El Espectador

Cómo aprender a estar muerto

- HÉCTOR ABAD FACIOLINCE

HACE YA MUCHOS AÑOS —CASI 40— traduje un cuento de Italo Calvino que lleva el mismo título de este artículo. El señor Palomar, protagonis­ta del relato, “decide que en adelante se va a portar como si estuviera muerto, para ver cómo va el mundo sin él”. Muy pronto se da cuenta de que no pasa nada: “con él o sin él, todo sigue sucediendo”.

Lo anterior, que puede parecer triste o banal, es, en cambio, un gran alivio. Todos los problemas, por ejemplo, “son problemas de los demás, cosa de ellos”, y el muerto no siente deber moral alguno de intervenir en nada pues, como muerto que es, tiene derecho al silencio y a la inactivida­d. Sigan ustedes matándose por política, tal como les gusta, que yo ya estoy muerto.

Hasta hace algunos años, para definir si alguien estaba vivo o muerto, los médicos observaban si el cuerpo respiraba y auscultaba­n a ver si el corazón seguía latiendo. Ahora, para favorecer los trasplante­s de órganos, se decreta la muerte cuando cesa cierto tipo de actividad cerebral.

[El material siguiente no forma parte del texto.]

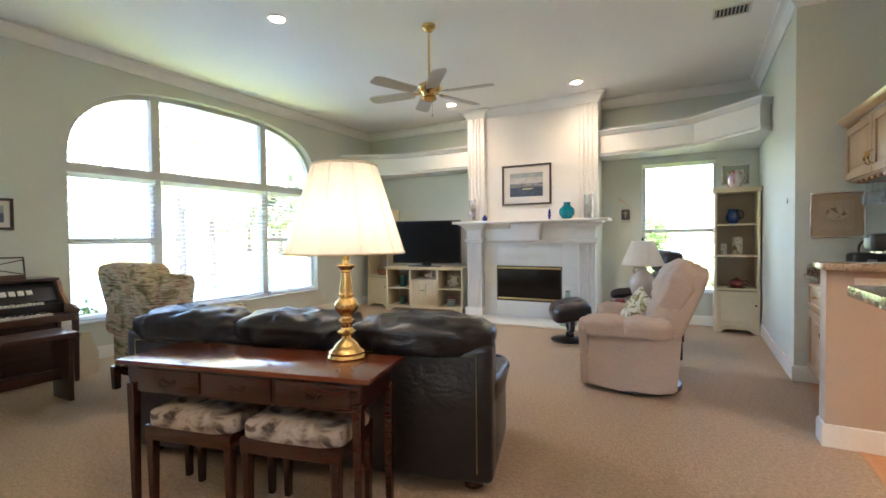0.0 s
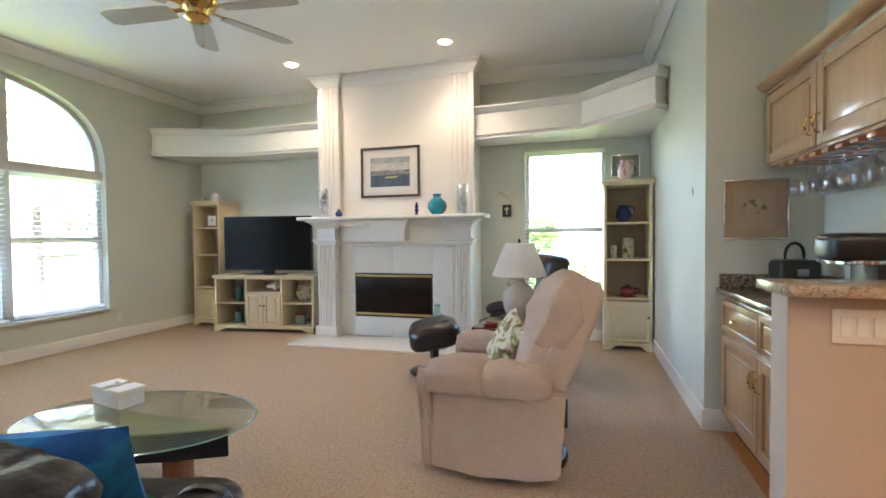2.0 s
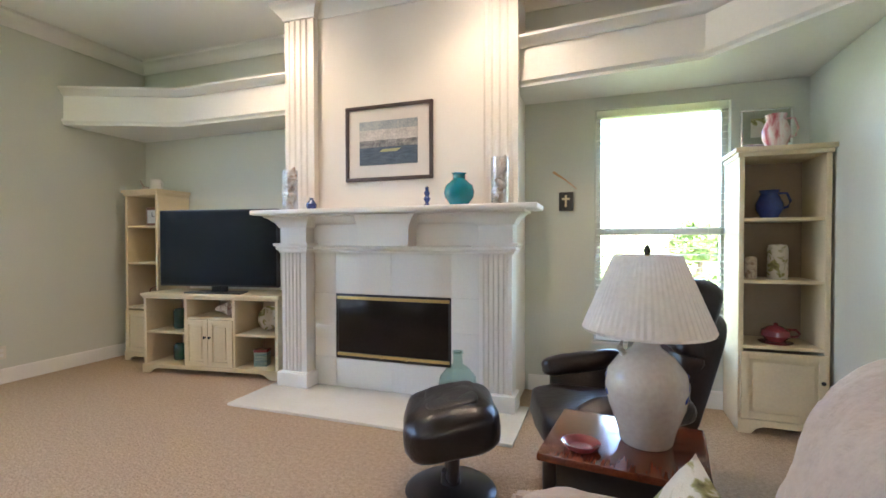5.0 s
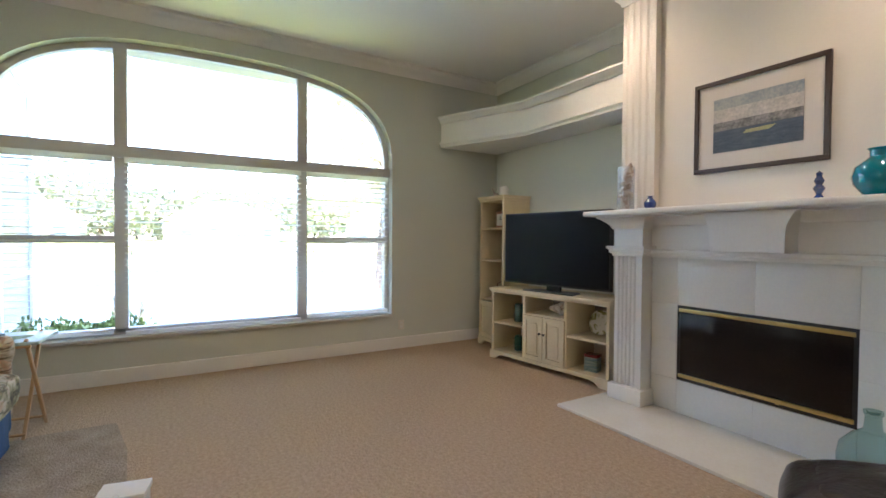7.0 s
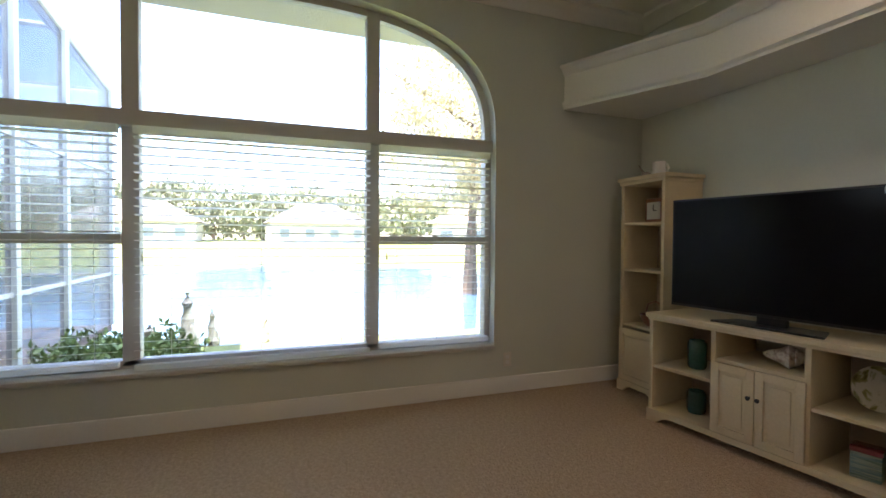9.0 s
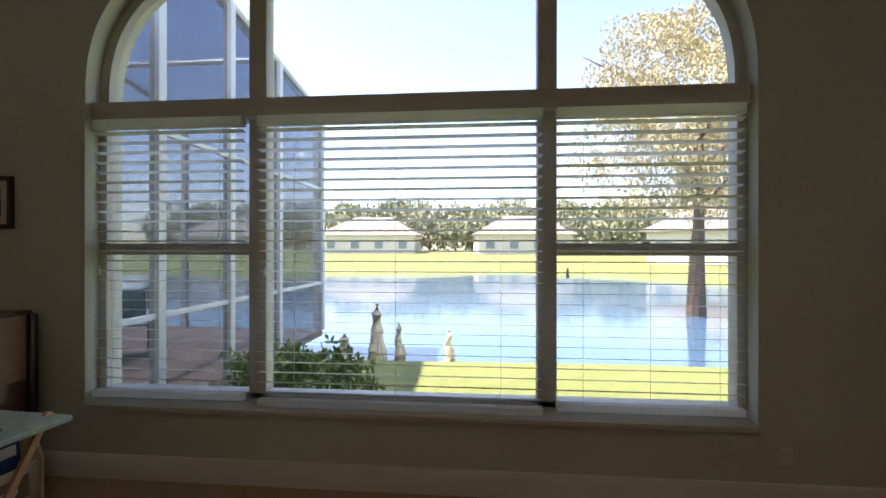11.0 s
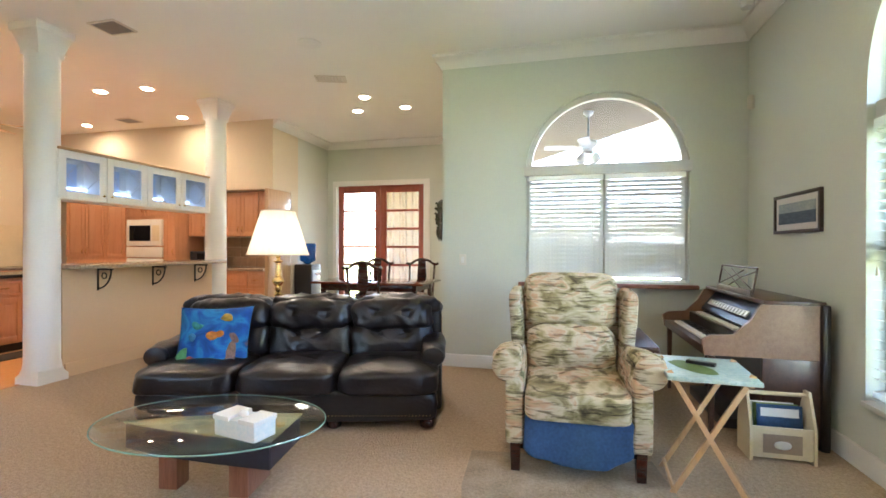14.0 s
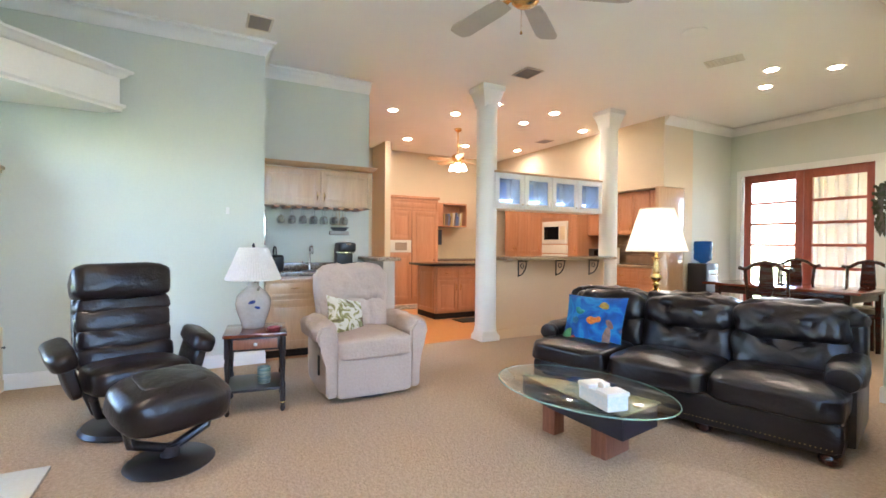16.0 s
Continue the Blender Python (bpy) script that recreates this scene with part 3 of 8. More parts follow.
def blind(name, label, m, width, z0, z1, gap, tilt, slat_m=BLIND):
    """A horizontal blind: head rail, slats, bottom rail and cords."""
    b = thing(name, label, "blind", m)
    part("head_rail", box(-width / 2, width / 2, -0.028, 0.028, z1 - 0.05, z1, 0.004), BLIND, b)
    slat = None
    count = int((z1 - z0 - 0.09) / gap)
    for i in range(count):
        at = pose(0, 0, z1 - 0.075 - i * gap, tilt + (i % 3 - 1) * 0.3, 0, 0)
        if slat is None:
            sb = bmesh.new()
            rows = [[sb.verts.new((x, -0.025 + 0.0125 * j, 0.0015 * (1 - ((j - 2) / 2) ** 2) - dz)) for j in range(5)] for x in (-width / 2, width / 2) for dz in (0,)]
            for j in range(4):
                sb.faces.new((rows[0][j], rows[1][j], rows[1][j + 1], rows[0][j + 1]))
            bmesh.ops.solidify(sb, geom=sb.faces[:], thickness=0.0014)
            slat = part("slat", sb, slat_m, b, at=at)
        else:
            again(slat, at)
    part("bottom_rail", box(-width / 2, width / 2, -0.026, 0.026, z0, z0 + 0.035, 0.004), BLIND, b)
    for x in (-width * 0.36, 0, width * 0.36):
        part("cord", tube([(x, -0.029, z0 + 0.02), (x, -0.029, z1 - 0.04)], 0.0012, 5), BLIND, b)
    for x in (-width / 2 + 0.05,):
        part("pull_tassel", lathe([(0.003, 0.05), (0.007, 0.03), (0.009, 0.0), (0.0, -0.002)], 8, at=(x, -0.034, 1.1)), BLIND, b)
    return b


for u, wd, low, gp in ((2.765, 0.86, 0.43, 0.054), (4.03, 1.50, 0.405, 0.054), (5.30, 0.90, 0.43, 0.054)):
    blind("window_blind", "white horizontal blind with open slats in the wide window", WEST @ pose(u, 0.045, 0, 0, 0, 0), wd, low, 1.955, gp, -9)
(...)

Hoy en día es posible que uno siga siendo declarado vivo aunque tenga el corazón quieto y no respire, así como puede ser definido cadáver aunque respire y palpite.

Hace tres semanas, con el propósito de seguir viviendo, pero también con el fin de aprender a estar muerto, me sometí a una cirugía en la que mi corazón estuvo quieto varias horas y mis pulmones colapsados y sin aire durante el mismo tiempo. Mi cuerpo, enfriado artificial­mente, tenía también temperatur­a de fiambre. Es posible que durante esas horas se pudiera advertir algún tipo de actividad cerebral. Si es así, en todo caso, no era ese tipo de actividad mental que produce conciencia, pensamient­o o memoria. Lo que registro, a posteriori, de esa experienci­a es una nada absoluta, sin la menor percepción del transcurso del tiempo, sin dicha ni tristeza ni placer ni dolor.

Estar muerto unas horas, sin respirar y con el corazón detenido, sin conciencia ni memoria, es una experienci­a extraña (una experienci­a vacía, que no se registra y por lo tanto casi no es experienci­a) que tan solo es posible gracias a la ciencia y a la técnica. Es también el aprendizaj­e directo más serio de que tengo noticia de lo que es la muerte: nada, total nada, ni siquiera indiferenc­ia, nada.

Durante mi breve muerte sé que otros siguieron viviendo y muriendo. Comían, se reían, lloraban, discutían de política y de religión, se acaloraban hablando de la existencia del alma, cantaban bajo la lluvia, sufrían por plata o un dolor en el codo izquierdo.

Antes de hundirme en mi propia experienci­a de la muerte, escribí el último capítulo de una novela que no he terminado, pero de la cual quería dejar escrito el final, en el que el protagonis­ta, un cura bueno, mientras le hacen una cirugía a corazón abierto, deja de estar vivo. Su muerte, en la novela, él no la experiment­a: su muerte es lo que sienten sus amigos vivos cuando él muere.

Cuando volví a nacer de mi muerte de pocas horas, un anestesist­a amigo, Juan, me preguntó algo que no recuerdo, “¿cómo estás?”, a lo que al parecer le respondí con una palabra que también olvidé: “vivo”. Poco antes el cirujano, Camilo, me preguntó cómo me sentía y según él le dije lo mismo, que no recuerdo: “vivo”. Creo que después de haber aprendido a estar muerto, mi aprendizaj­e mayor, al volver a la vida, ha sido el de la fragilidad de la membrana, el tenue umbral, el invisible aire que separa la vida de la muerte.

Y se acentuó una duda que me invade cada noche al acostarme, según uno de los mejores y más célebres versos colombiano­s, de Jorge Gaitán Durán: “Si mañana despierto y sé que vivo”. Hoy creo poder decir, ya que siento y pienso y como y lloro y río y escribo esto, que debo de estar vivo. A ratos, de todos modos, no estoy tan seguro. Cuando uno aprende a estar muerto, desaprende a estar vivo. O más bien aprende a vivir, siempre, como el poeta: “He ganado un día; he tenido el tiempo / en mi boca como un vino”.